Secret Agent Man is an American spy-fi television series that aired on UPN from 7 March to 28 July 2000. The series was created by writer Richard Regen.

== Premise ==
Secret Agent Man starred Costas Mandylor as Monk, a gallivanting secret agent, who was one of a team of agents that included Holliday, played by Dina Meyer and Davis, played by Dondre Whitfield. The team reported to Brubeck, played by Paul Guilfoyle. The periodically appearing guest villain is the former agent Prima, played by Musetta Vander.

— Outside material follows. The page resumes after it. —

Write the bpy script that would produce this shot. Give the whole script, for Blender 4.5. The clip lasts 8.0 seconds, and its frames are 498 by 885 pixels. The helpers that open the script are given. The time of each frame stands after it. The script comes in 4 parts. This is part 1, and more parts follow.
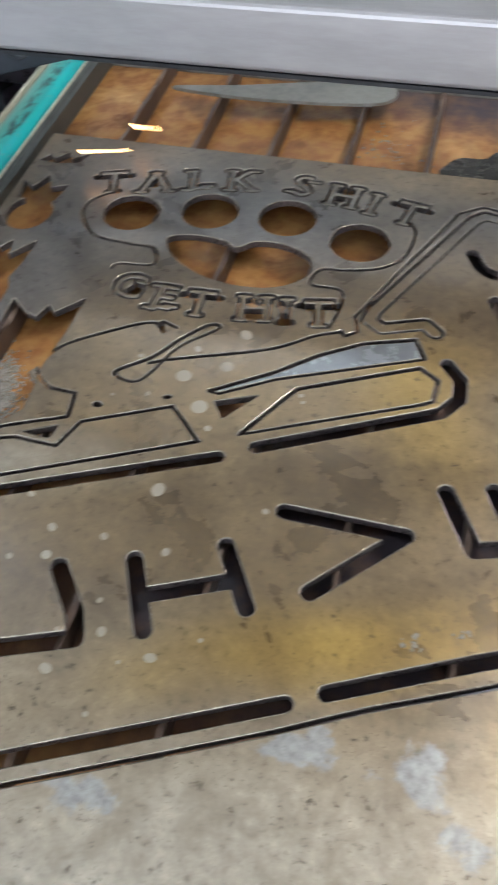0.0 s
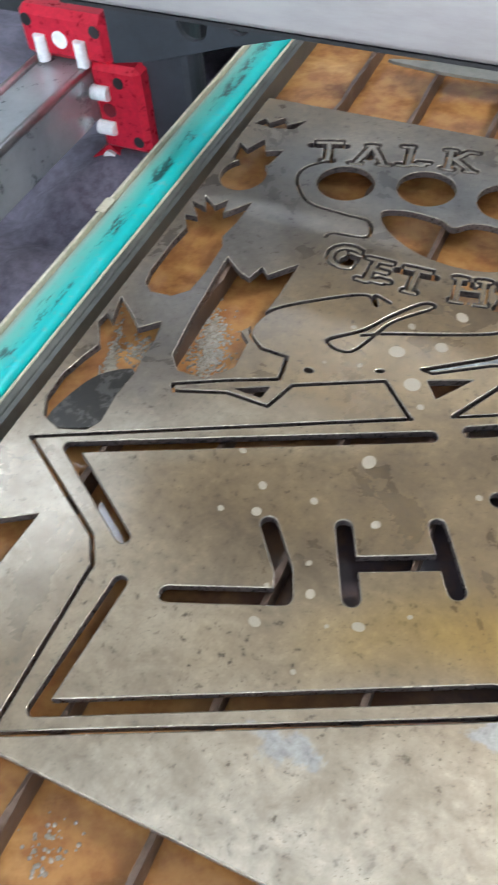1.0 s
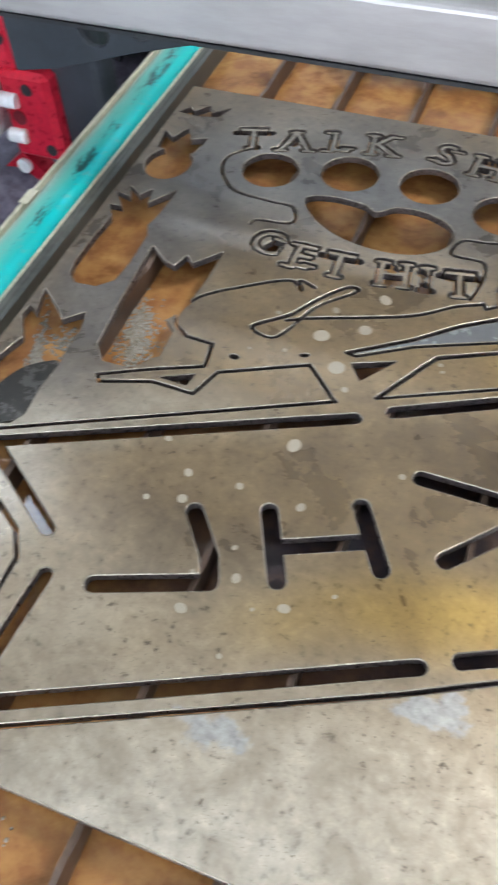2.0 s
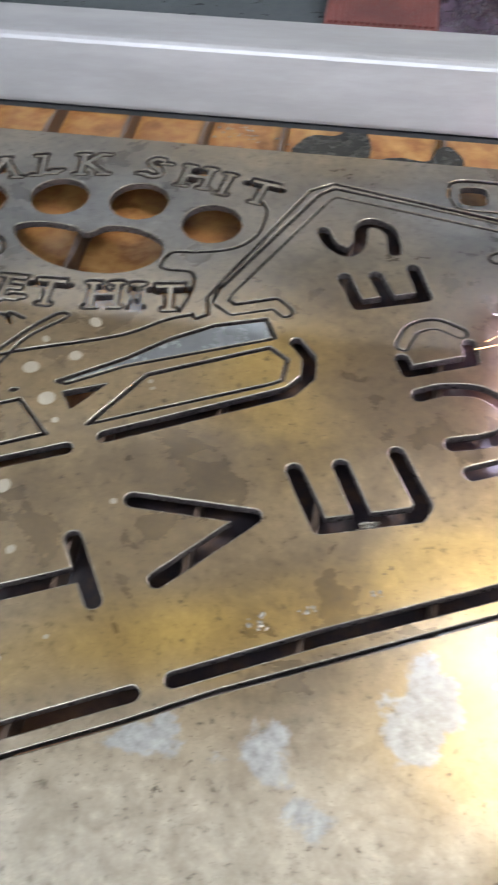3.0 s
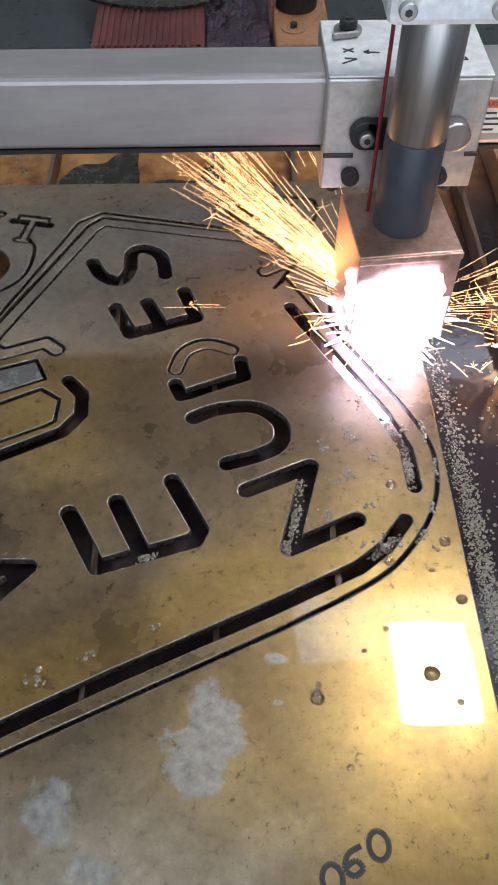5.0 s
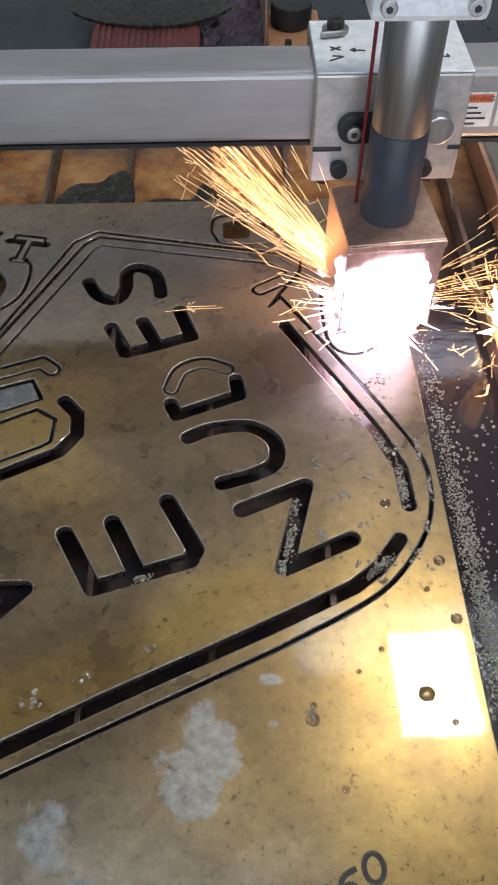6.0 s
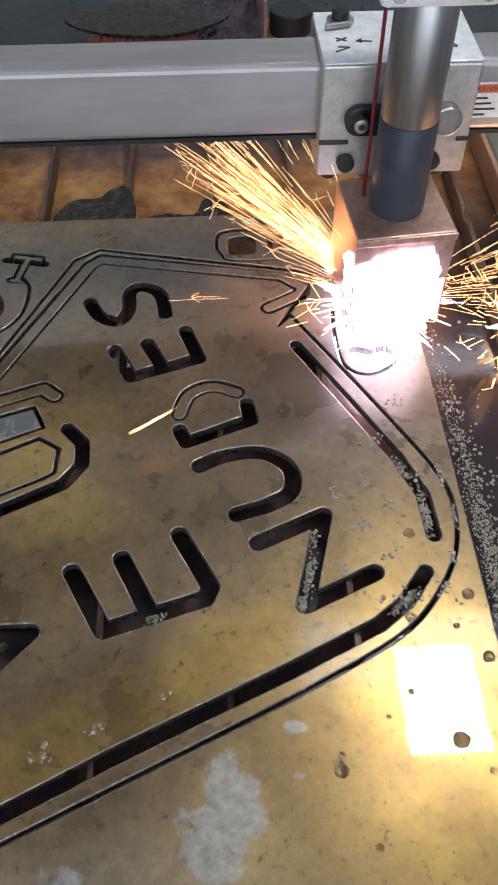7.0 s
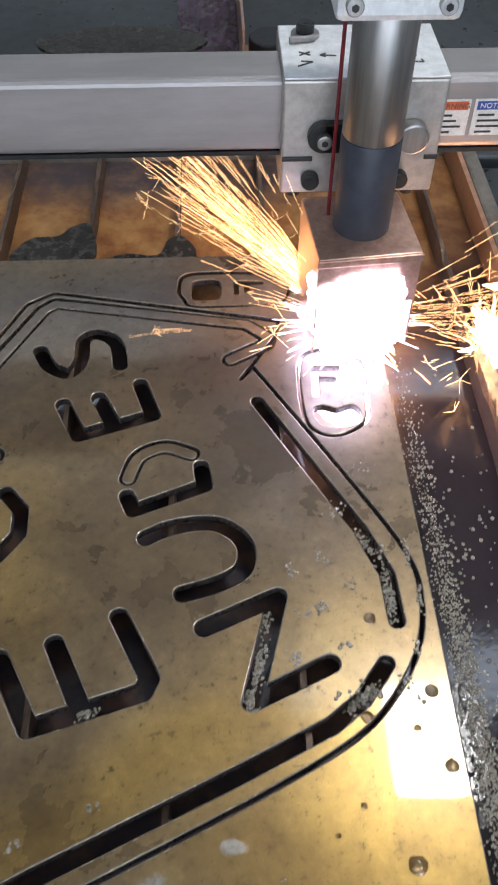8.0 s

All the lead characters share the last names of jazz musicians: Thelonious Monk, Billie Holiday, Miles Davis, Dave Brubeck and Louis Prima.

==Cast==

===Main===
- Costas Mandylor as Monk
- Dina Meyer as Holliday
- Dondre Whitfield as Davis
- Paul Guilfoyle as Brubeck

===Notable guest stars===

- Musetta Vander as Prima
- Grace Park as Louann
- John de Lancie as Marshall Gilder
- Diane Farr as Trish Fiore
- Ivana Milicevic as Laura Tupolev
- Lola Glaudini as Helga Devereaux
- Salli Richardson-Whitfield as Rachel
- Alexondra Lee as Nurse 613
- Wade Williams as Greg

== Production ==
Secret Agent Man was originally scheduled to premiere on UPN in September 1999, but was pushed back to a midseason premiere in August 2000 due to the desire to give the show's producers more time to work on props and special effects. It also did not have a traditional one-hour pilot filmed, and was instead ordered to series by UPN on the strength of just a presentation reel. Only 12 episodes were produced and broadcast before the series was cancelled due to poor ratings.

=== Theme song ===
The series used an updated version of the 1960s hit, “Secret Agent Man”, performed by Supreme Beings of Leisure, for its theme song. Because the Johnny Rivers version of this song was used as the theme song for American broadcasts of another television series, the 1960s British TV series, Danger Man (primarily broadcast in the U.S. as Secret Agent), there were some mistaken impressions that this series was somehow a spin off or remake of the earlier program, but other than the theme song, no connections were made evident.

== Episodes ==

| No. | Title | Directed by | Written by | Original release date | Prod. code |
|---|---|---|---|---|---|
| 1 | "From Prima with Love" | Perry Lang | Story by : Alan Eisenstock & Larry Mintz Teleplay by : Chris Dickie | March 7, 2000 | 107 |
| 2 | "Back to School" | Jefery Levy | Rick Copp | March 14, 2000 | 105 |
| 3 | "WhupSumAss" | Greg Beeman | Sandy Frank | March 21, 2000 | 108 |
| 4 | "Like Father, Like Monk" | Paul Abascal | Adam Sigel | March 28, 2000 | 111 |
| 5 | "Supernaked" | Jefery Levy | Joel Fields | April 4, 2000 | 102 |
| 6 | "The Elders" | Craig Zisk | Elizabeth M. Cosin | May 26, 2000 | 112 |
| 7 | "The Face" | Sarah Pia Anderson | Greg Plageman | June 2, 2000 | 104 |
| 8 | "Sleepers" | Deran Serafian | Chris Dickie | June 9, 2000 | 103 |
| 9 | "Uncle S.A.M." | Andy Wolk | Paul Redford | July 7, 2000 | 109 |
| 10 | "Fail-Safe" | Bo Welch | Chris Dickie | July 14, 2000 | 110 |
| 11 | "TKO Henry" | Stuart Gillard | Michael Duggan | July 21, 2000 | 101 |
| 12 | "Breach" | James Quinn | Joel Fields & Brent V. Friedman | July 28, 2000 | 106 |
| 13 | "Secret Service" | Maura Tierney | Richard Regen & Michael Duggan | Unaired | 113 |

==Reception==

On Rotten Tomatoes, the series has an aggregated score of 0% based on 10 critic reviews. The website’s consensus reads: "With stilted acting and genre cliches galore, Secret Agent Man is one spy show that should be disavowed by viewers at all costs."